▸ Your instructions
Write out the entries below once more, exactly, with the pictures left out.

--- BEGIN Provided entries ---

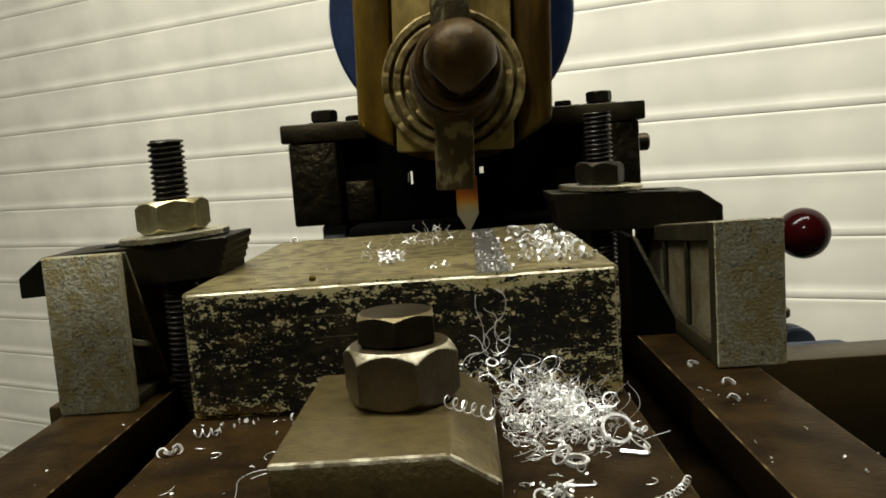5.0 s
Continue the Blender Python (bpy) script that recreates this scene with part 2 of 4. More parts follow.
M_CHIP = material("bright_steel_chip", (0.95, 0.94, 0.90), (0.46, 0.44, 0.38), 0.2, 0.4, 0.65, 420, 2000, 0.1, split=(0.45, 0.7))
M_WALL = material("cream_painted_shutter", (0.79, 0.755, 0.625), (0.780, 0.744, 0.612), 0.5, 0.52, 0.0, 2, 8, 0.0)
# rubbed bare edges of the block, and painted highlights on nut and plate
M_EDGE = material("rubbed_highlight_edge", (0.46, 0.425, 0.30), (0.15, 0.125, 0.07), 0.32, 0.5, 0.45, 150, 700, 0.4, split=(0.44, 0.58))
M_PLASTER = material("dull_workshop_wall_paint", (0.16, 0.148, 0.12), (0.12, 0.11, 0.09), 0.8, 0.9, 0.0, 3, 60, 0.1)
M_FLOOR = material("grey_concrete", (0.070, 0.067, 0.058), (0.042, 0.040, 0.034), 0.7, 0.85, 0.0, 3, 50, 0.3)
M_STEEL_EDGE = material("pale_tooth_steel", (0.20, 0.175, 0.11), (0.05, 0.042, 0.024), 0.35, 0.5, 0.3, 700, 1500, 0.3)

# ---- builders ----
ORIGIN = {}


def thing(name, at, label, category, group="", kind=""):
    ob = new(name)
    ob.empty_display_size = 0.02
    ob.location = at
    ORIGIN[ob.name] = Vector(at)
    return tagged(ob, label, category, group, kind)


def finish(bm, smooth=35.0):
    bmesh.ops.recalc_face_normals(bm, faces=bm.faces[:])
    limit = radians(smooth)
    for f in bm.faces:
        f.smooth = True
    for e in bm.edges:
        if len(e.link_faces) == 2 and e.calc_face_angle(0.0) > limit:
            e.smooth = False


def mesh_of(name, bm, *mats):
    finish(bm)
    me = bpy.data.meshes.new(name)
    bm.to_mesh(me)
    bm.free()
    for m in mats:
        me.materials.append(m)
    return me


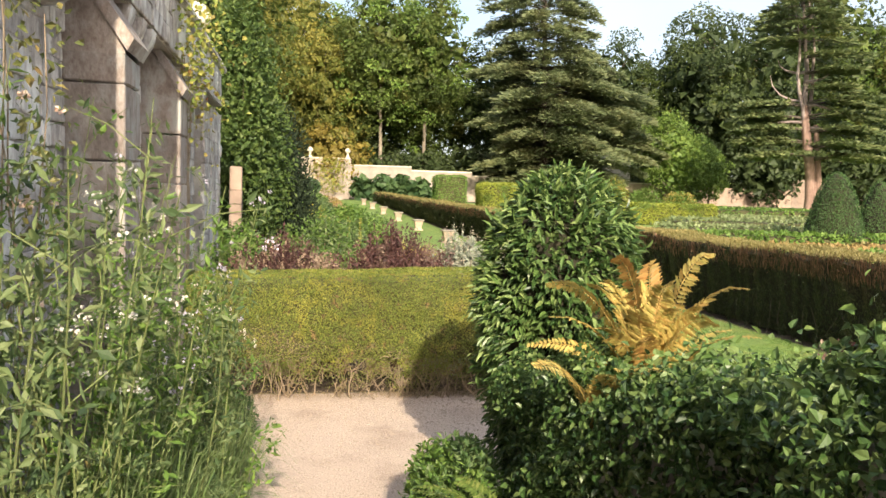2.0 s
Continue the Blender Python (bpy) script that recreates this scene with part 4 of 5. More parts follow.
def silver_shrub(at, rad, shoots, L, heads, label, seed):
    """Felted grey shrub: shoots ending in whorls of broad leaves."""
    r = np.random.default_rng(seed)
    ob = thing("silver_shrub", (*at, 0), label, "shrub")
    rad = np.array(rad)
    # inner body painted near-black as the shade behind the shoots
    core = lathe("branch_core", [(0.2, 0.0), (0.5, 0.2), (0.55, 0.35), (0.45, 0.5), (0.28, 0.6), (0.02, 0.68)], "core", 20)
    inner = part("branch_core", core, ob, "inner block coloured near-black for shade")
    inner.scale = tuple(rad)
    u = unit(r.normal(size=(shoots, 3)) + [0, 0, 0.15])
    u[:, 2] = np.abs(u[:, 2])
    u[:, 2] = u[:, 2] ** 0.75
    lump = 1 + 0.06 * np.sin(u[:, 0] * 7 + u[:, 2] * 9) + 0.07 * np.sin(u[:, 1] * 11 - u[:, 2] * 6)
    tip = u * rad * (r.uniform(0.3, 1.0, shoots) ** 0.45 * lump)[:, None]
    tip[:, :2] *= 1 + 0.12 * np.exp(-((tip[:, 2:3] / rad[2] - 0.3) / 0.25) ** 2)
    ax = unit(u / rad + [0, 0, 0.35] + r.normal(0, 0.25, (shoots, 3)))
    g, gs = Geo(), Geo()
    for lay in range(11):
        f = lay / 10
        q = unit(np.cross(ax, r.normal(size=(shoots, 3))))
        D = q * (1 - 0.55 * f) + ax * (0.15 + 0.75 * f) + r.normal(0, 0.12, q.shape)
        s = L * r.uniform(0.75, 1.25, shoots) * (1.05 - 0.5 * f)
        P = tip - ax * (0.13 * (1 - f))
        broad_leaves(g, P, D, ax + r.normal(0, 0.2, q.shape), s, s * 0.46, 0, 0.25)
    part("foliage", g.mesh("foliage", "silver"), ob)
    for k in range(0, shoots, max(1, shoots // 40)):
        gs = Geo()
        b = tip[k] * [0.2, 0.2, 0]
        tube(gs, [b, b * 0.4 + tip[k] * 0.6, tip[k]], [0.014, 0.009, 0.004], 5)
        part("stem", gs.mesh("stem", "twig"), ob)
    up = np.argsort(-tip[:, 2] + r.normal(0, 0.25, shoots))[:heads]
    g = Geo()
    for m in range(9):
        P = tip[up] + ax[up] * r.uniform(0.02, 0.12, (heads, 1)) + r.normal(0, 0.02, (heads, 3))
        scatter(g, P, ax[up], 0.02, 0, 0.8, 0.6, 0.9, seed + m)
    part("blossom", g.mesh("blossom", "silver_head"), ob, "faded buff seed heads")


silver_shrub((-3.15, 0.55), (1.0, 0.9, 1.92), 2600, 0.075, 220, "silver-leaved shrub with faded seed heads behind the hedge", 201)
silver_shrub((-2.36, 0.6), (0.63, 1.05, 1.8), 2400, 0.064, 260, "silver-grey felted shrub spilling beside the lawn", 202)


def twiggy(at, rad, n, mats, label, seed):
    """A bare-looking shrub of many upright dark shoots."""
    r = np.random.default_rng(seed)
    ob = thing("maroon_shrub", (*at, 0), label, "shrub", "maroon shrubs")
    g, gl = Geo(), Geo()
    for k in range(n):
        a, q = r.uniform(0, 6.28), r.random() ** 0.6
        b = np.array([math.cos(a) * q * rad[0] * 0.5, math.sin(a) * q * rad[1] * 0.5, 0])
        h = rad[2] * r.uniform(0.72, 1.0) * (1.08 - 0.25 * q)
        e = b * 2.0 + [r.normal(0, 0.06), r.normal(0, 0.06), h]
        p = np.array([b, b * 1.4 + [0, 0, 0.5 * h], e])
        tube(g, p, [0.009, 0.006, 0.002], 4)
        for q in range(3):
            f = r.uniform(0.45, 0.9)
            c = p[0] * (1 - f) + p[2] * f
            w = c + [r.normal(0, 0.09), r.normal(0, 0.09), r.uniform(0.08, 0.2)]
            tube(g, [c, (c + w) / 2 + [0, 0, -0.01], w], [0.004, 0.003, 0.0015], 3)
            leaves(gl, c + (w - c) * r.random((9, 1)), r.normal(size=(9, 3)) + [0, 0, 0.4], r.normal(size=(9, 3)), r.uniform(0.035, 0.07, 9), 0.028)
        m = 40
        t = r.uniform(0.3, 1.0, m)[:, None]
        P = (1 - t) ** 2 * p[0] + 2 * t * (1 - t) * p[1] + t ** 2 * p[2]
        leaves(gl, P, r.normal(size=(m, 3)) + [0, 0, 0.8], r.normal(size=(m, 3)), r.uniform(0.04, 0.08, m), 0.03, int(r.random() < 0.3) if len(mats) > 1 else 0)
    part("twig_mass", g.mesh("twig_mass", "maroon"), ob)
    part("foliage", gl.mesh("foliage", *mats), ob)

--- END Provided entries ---

▸ Solution
5.0 s
Continue the Blender Python (bpy) script that recreates this scene with part 2 of 4. More parts follow.
M_CHIP = material("bright_steel_chip", (0.95, 0.94, 0.90), (0.46, 0.44, 0.38), 0.2, 0.4, 0.65, 420, 2000, 0.1, split=(0.45, 0.7))
M_WALL = material("cream_painted_shutter", (0.79, 0.755, 0.625), (0.780, 0.744, 0.612), 0.5, 0.52, 0.0, 2, 8, 0.0)
# rubbed bare edges of the block, and painted highlights on nut and plate
M_EDGE = material("rubbed_highlight_edge", (0.46, 0.425, 0.30), (0.15, 0.125, 0.07), 0.32, 0.5, 0.45, 150, 700, 0.4, split=(0.44, 0.58))
M_PLASTER = material("dull_workshop_wall_paint", (0.16, 0.148, 0.12), (0.12, 0.11, 0.09), 0.8, 0.9, 0.0, 3, 60, 0.1)
M_FLOOR = material("grey_concrete", (0.070, 0.067, 0.058), (0.042, 0.040, 0.034), 0.7, 0.85, 0.0, 3, 50, 0.3)
M_STEEL_EDGE = material("pale_tooth_steel", (0.20, 0.175, 0.11), (0.05, 0.042, 0.024), 0.35, 0.5, 0.3, 700, 1500, 0.3)

# ---- builders ----
ORIGIN = {}


def thing(name, at, label, category, group="", kind=""):
    ob = new(name)
    ob.empty_display_size = 0.02
    ob.location = at
    ORIGIN[ob.name] = Vector(at)
    return tagged(ob, label, category, group, kind)


def finish(bm, smooth=35.0):
    bmesh.ops.recalc_face_normals(bm, faces=bm.faces[:])
    limit = radians(smooth)
    for f in bm.faces:
        f.smooth = True
    for e in bm.edges:
        if len(e.link_faces) == 2 and e.calc_face_angle(0.0) > limit:
            e.smooth = False


def mesh_of(name, bm, *mats):
    finish(bm)
    me = bpy.data.meshes.new(name)
    bm.to_mesh(me)
    bm.free()
    for m in mats:
        me.materials.append(m)
    return me


2.0 s
Continue the Blender Python (bpy) script that recreates this scene with part 4 of 5. More parts follow.
def silver_shrub(at, rad, shoots, L, heads, label, seed):
    """Felted grey shrub: shoots ending in whorls of broad leaves."""
    r = np.random.default_rng(seed)
    ob = thing("silver_shrub", (*at, 0), label, "shrub")
    rad = np.array(rad)
    # inner body painted near-black as the shade behind the shoots
    core = lathe("branch_core", [(0.2, 0.0), (0.5, 0.2), (0.55, 0.35), (0.45, 0.5), (0.28, 0.6), (0.02, 0.68)], "core", 20)
    inner = part("branch_core", core, ob, "inner block coloured near-black for shade")
    inner.scale = tuple(rad)
    u = unit(r.normal(size=(shoots, 3)) + [0, 0, 0.15])
    u[:, 2] = np.abs(u[:, 2])
    u[:, 2] = u[:, 2] ** 0.75
    lump = 1 + 0.06 * np.sin(u[:, 0] * 7 + u[:, 2] * 9) + 0.07 * np.sin(u[:, 1] * 11 - u[:, 2] * 6)
    tip = u * rad * (r.uniform(0.3, 1.0, shoots) ** 0.45 * lump)[:, None]
    tip[:, :2] *= 1 + 0.12 * np.exp(-((tip[:, 2:3] / rad[2] - 0.3) / 0.25) ** 2)
    ax = unit(u / rad + [0, 0, 0.35] + r.normal(0, 0.25, (shoots, 3)))
    g, gs = Geo(), Geo()
    for lay in range(11):
        f = lay / 10
        q = unit(np.cross(ax, r.normal(size=(shoots, 3))))
        D = q * (1 - 0.55 * f) + ax * (0.15 + 0.75 * f) + r.normal(0, 0.12, q.shape)
        s = L * r.uniform(0.75, 1.25, shoots) * (1.05 - 0.5 * f)
        P = tip - ax * (0.13 * (1 - f))
        broad_leaves(g, P, D, ax + r.normal(0, 0.2, q.shape), s, s * 0.46, 0, 0.25)
    part("foliage", g.mesh("foliage", "silver"), ob)
    for k in range(0, shoots, max(1, shoots // 40)):
        gs = Geo()
        b = tip[k] * [0.2, 0.2, 0]
        tube(gs, [b, b * 0.4 + tip[k] * 0.6, tip[k]], [0.014, 0.009, 0.004], 5)
        part("stem", gs.mesh("stem", "twig"), ob)
    up = np.argsort(-tip[:, 2] + r.normal(0, 0.25, shoots))[:heads]
    g = Geo()
    for m in range(9):
        P = tip[up] + ax[up] * r.uniform(0.02, 0.12, (heads, 1)) + r.normal(0, 0.02, (heads, 3))
        scatter(g, P, ax[up], 0.02, 0, 0.8, 0.6, 0.9, seed + m)
    part("blossom", g.mesh("blossom", "silver_head"), ob, "faded buff seed heads")


silver_shrub((-3.15, 0.55), (1.0, 0.9, 1.92), 2600, 0.075, 220, "silver-leaved shrub with faded seed heads behind the hedge", 201)
silver_shrub((-2.36, 0.6), (0.63, 1.05, 1.8), 2400, 0.064, 260, "silver-grey felted shrub spilling beside the lawn", 202)


def twiggy(at, rad, n, mats, label, seed):
    """A bare-looking shrub of many upright dark shoots."""
    r = np.random.default_rng(seed)
    ob = thing("maroon_shrub", (*at, 0), label, "shrub", "maroon shrubs")
    g, gl = Geo(), Geo()
    for k in range(n):
        a, q = r.uniform(0, 6.28), r.random() ** 0.6
        b = np.array([math.cos(a) * q * rad[0] * 0.5, math.sin(a) * q * rad[1] * 0.5, 0])
        h = rad[2] * r.uniform(0.72, 1.0) * (1.08 - 0.25 * q)
        e = b * 2.0 + [r.normal(0, 0.06), r.normal(0, 0.06), h]
        p = np.array([b, b * 1.4 + [0, 0, 0.5 * h], e])
        tube(g, p, [0.009, 0.006, 0.002], 4)
        for q in range(3):
            f = r.uniform(0.45, 0.9)
            c = p[0] * (1 - f) + p[2] * f
            w = c + [r.normal(0, 0.09), r.normal(0, 0.09), r.uniform(0.08, 0.2)]
            tube(g, [c, (c + w) / 2 + [0, 0, -0.01], w], [0.004, 0.003, 0.0015], 3)
            leaves(gl, c + (w - c) * r.random((9, 1)), r.normal(size=(9, 3)) + [0, 0, 0.4], r.normal(size=(9, 3)), r.uniform(0.035, 0.07, 9), 0.028)
        m = 40
        t = r.uniform(0.3, 1.0, m)[:, None]
        P = (1 - t) ** 2 * p[0] + 2 * t * (1 - t) * p[1] + t ** 2 * p[2]
        leaves(gl, P, r.normal(size=(m, 3)) + [0, 0, 0.8], r.normal(size=(m, 3)), r.uniform(0.04, 0.08, m), 0.03, int(r.random() < 0.3) if len(mats) > 1 else 0)
    part("twig_mass", g.mesh("twig_mass", "maroon"), ob)
    part("foliage", gl.mesh("foliage", *mats), ob)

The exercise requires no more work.